Take a Drink: during each “wtf” moment
Take a Drink: for each twist in the film
Do a Shot: once you find the big twist
By: Matt Conway (Two Beers) –
While many still dont really know much about him, I continue to become a big fan of Mark Duplass and his work. Duplass, who is mostly known for his great comedic role on the television show The League, has shown great range in his young career as a director, writer, and actor. Known along with Joe Swanberg and Lynn Shelton, Duplass is given a lot of credit for starting the mumblecore craze, with his great debut film The Puffy Chair back at Sundance 2005. Since then, Duplass has directed the suprisngly tender Cyrus and Jeff Who Lives at Home, while staring in one of my favorite films of 2012, Safety Not Guaranteed.
Like Lynn Shelton, Duplass seems to be escaping more from the mumblecore genre and doing more acting, including small roles in Zero Dark Thirty and Tammy. Duplass’ latest The One I Love looked to be one of the more interesting projects in a while, with many critics and audiences who raved about the flick having described it as an hybrid between a comedy and mystery with an inventive twist on the romantic comedy genre in general. Thankfully, The One I Love comes together, and is one of the better flicks to come out this year.
The One I Love follows couple Ethan and Sophie, who decide to take a visit to a retreat due to their strained relationship.
The One I Love is a tough movie to review because the many crux of the story is a spoiler that is too good to give away. Written by first-timer Justin Lader, the script here really goes for it in the story direction, giving his audience one of the more audacious stories in recent rom-com history. The originality and pure creativity is an aspect to be admired here for sure, especially since the film is able to follow through with its concept.
Performance-wise, The One I Love features two great performances from its respective leads. As I’ve mentioned Mark Duplass is one of my personal favorites, and thankfully gives one of his best performances yet. A lot of people think that Duplass kind of plays the same kind of laid-back type character in every flick, but here he shines as a husband who aggressively looks for answers. Co-staring alongside him is Elisabeth Moss, who is actually able to one-up Duplass and give the film’s best performance. Moss is able to convey a lot of dramatic weight, and shows a wide range of emotions.
Both Duplass and Moss have a great dynamic together, as they do a great job of portraying a couple whose relationship is in a rocky road. Their connection with each other is apparent, but it’s also obvious that there is some tension underlying there relationship. It’s also great to see that both characters are coming from a completely different, but understandable perspective on their relationship, as both Duplass’s Ethan and Moss’s Sophie felt like real people whose issues felt understandable instead of being an overreaction.
Helping making this film work so well is first time director Charlie McDowell, who shines in his first effort.

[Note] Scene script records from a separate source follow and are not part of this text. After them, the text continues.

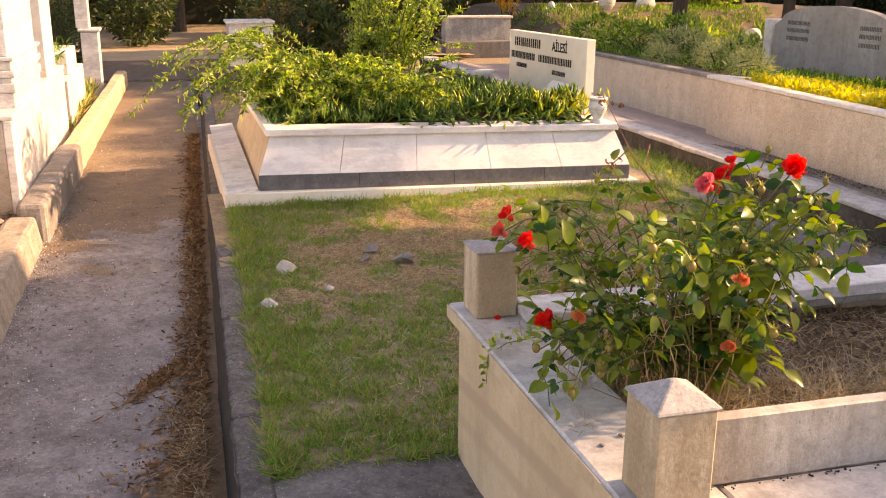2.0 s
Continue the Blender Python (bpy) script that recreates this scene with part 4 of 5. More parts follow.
def tuft_field(name, label, mat, x0, x1, y0, y1, zf, n, lo, hi, width, rng, lean=0.3, shape=BLADE, cat="grass"):
    at = np.stack([rng.uniform(x0, x1, n), rng.uniform(y0, y1, n), np.zeros(n)], 1)
    keep = np.array([noise.noise(Vector((p[0] * 1.7, p[1] * 1.7, 9.0))) > -0.18 for p in at])
    at = at[keep]
    at[:, 2] = [zf(p[0], p[1]) for p in at]
    ob = scatter(name, mat, at, rng.normal(scale=lean, size=at.shape) + (0, 0, 1), rng.uniform(lo, hi, len(at)), width, shape, rng)
    return tagged(ob, label, cat, "", "stuff")


slope = lambda z, y0: (lambda x, y: z - 0.1 * (y - y0))
tuft_field("planter_grass", "tall green grass growing in the planter", GRASS, -4.5, -3.35, 4.4, 6.6, slope(0.42, 4.3), 1500, 0.06, 0.18, 0.010, rng)
tuft_field("planter_grass", "green leafy rows behind the yellow groundcover", IVY, -6.2, -3.5, 5.4, 6.6, slope(0.42, 4.3), 2600, 0.10, 0.22, 0.03, rng, shape=LEAF)
tuft_field("planter_weeds", "sparse weeds over white gravel", GRASS, -2.0, 0.1, 4.3, 6.3, slope(0.47, 4.05), 2600, 0.03, 0.12, 0.008, rng, 0.7)
tuft_field("planter_weeds", "leafy weeds at the foot of the white headstone", SHRUB, -2.0, 0.1, 5.6, 6.45, slope(0.47, 4.05), 700, 0.05, 0.16, 0.022, rng, 0.6, LEAF)
tuft_field("planter_weeds", "dry weeds over white gravel", STRAW, -2.7, 0.1, 4.4, 6.5, slope(0.47, 4.05), 1500, 0.03, 0.12, 0.006, rng, 0.8)
PEBBLE = ([(-0.5, 0, -0.3), (0.5, 0, -0.3), (0, 0.7, -0.3), (0, 0.25, 0.35)], [(0, 3, 1), (1, 3, 2), (2, 3, 0)])
n = 9000
at = np.stack([rng.uniform(-2.72, 0.08, n), rng.uniform(4.18, 6.5, n), np.zeros(n)], 1)
at[:, 2] = 0.472 - 0.1 * (at[:, 1] - 4.15) + rng.uniform(0, 0.02, n)
tagged(scatter("gravel_stones", plant("gravel_stone", [(0.86, 0.85, 0.84), (0.72, 0.70, 0.68), (0.92, 0.91, 0.90), (0.50, 0.47, 0.44)], 0.8, 0.0), at, rng.normal(size=(n, 3)), rng.uniform(0.02, 0.05, n), rng.uniform(0.02, 0.05, n), PEBBLE, rng), "loose white gravel stones in the grave bed", "gravel", "", "stuff")
tuft_field("golden_grass", "tall backlit golden grass beyond the fence", plant("backlit_grass", [(0.52, 0.40, 0.12), (0.44, 0.34, 0.10), (0.30, 0.32, 0.08), (0.56, 0.46, 0.20)], 0.6, 0.45), -6.2, -2.6, 10.5, 11.8, lambda x, y: -0.25, 3600, 0.6, 1.3, 0.026, rng, 0.35)
tuft_field("planter_grass", "leafy green weeds behind the yellow groundcover", SHRUB, -4.8, -3.4, 4.7, 6.6, slope(0.42, 4.3), 1500, 0.06, 0.16, 0.03, rng, 0.7, LEAF)
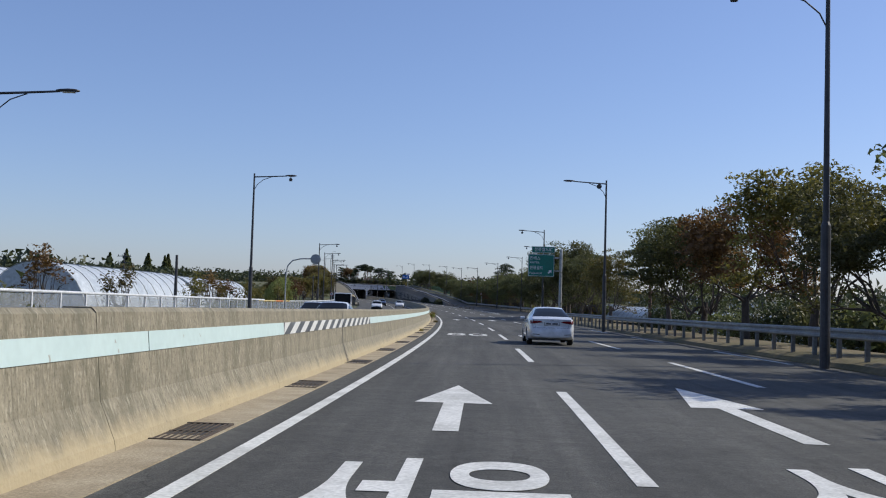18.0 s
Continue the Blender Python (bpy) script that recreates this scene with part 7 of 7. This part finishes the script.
def arc_band(cx, cz, r0, r1, a0, a1, n=14):
    p = [(cx + r0 * math.cos(a0 + (a1 - a0) * k / n), cz + r0 * math.sin(a0 + (a1 - a0) * k / n)) for k in range(n + 1)]
    return p + [(cx + r1 * math.cos(a1 - (a1 - a0) * k / n), cz + r1 * math.sin(a1 - (a1 - a0) * k / n)) for k in range(n + 1)]


# left green hill with orange and dark bands
paint_shape("painted_hill", [(-12.7, 4.38)] + [(-12.7 + 3.9 * math.sin(q), 4.38 + 1.85 * math.cos(q)) for q in [math.pi / 2 * k / 14 for k in range(15)]], PORTAL_GREEN)
for r0, r1, m in ((0.30, 0.42, MURAL_GREY), (0.55, 0.66, PORTAL_ORANGE), (0.78, 0.86, MURAL_GREY), (0.95, 1.0, MURAL_GREY)):
    paint_shape("painted_band", [(-12.7 + 3.8 * r0 * math.sin(q), 4.4 + 1.8 * r0 * math.cos(q)) for q in [0.1 + 1.3 * k / 12 for k in range(13)]] + [(-12.7 + 3.8 * r1 * math.sin(q), 4.4 + 1.8 * r1 * math.cos(q)) for q in [1.4 - 1.3 * k / 12 for k in range(13)]], m, 0.007)
# torn patch by the hill
paint_shape("bare_patch", [(-9.8, 5.4), (-9.2, 5.7), (-8.85, 5.2), (-8.75, 4.5), (-9.1, 4.45), (-9.5, 5.0)], WALL_GREY, 0.007)
for d, z, a in ((-9.9, 5.75, 2.4), (-9.4, 5.85, 1.9), (-8.9, 5.8, 1.2), (-8.6, 5.7, 0.9)):
    paint_shape("painted_leaf", leaf_pts(d, z, 0.55, 0.13, a), MURAL_GREY, 0.008)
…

Having a style very much reminiscent of Spike Jonze, McDowell is able to do so much good with such a micro-budget. There is a great sense of mood built up throughout the film, with the characters’ descent further and further into their visit becoming more and more threatening. McDowell also does a fantastic job of keeping the film moving at a good clip, with its 90 minute running time feeling quite brisk, and a great job balancing the tone, with there being a nice spread between dark comedy and dramatic moments.
Tying the film together is Lader’s script, which is one of the more well-rounded scripts of the year. Lader creates naturalistic dialogue with such ease, as each bickering conversation feels very genuine. Lader should also be credited for going all-out in the story department, with many twists and turns that culminate in an ending that evokes a great deal of emotion and thought. However the journey to that ending does have one issue.
Perhaps the only big flaw with The One I Love is as it heads towards its final act, the inner workings of its story do seem to get convoluted. Considering that the film has a short running time and more of a focus on the characters, this convoluted nature is not a big surprise, but overall left far many moments in the third act that felt confusing. Logic in the final third is thrown out the window, which hurts in comparison to the the very realistic first two thirds of the film.
The One I Love is a movie I cannot speak more highly of, and urge people to go check out. It’s one of the most inventive films of the year so far, featuring a bold story and great characters. It’s now out on On Demand, so take the time and most especially, avoid spoilers.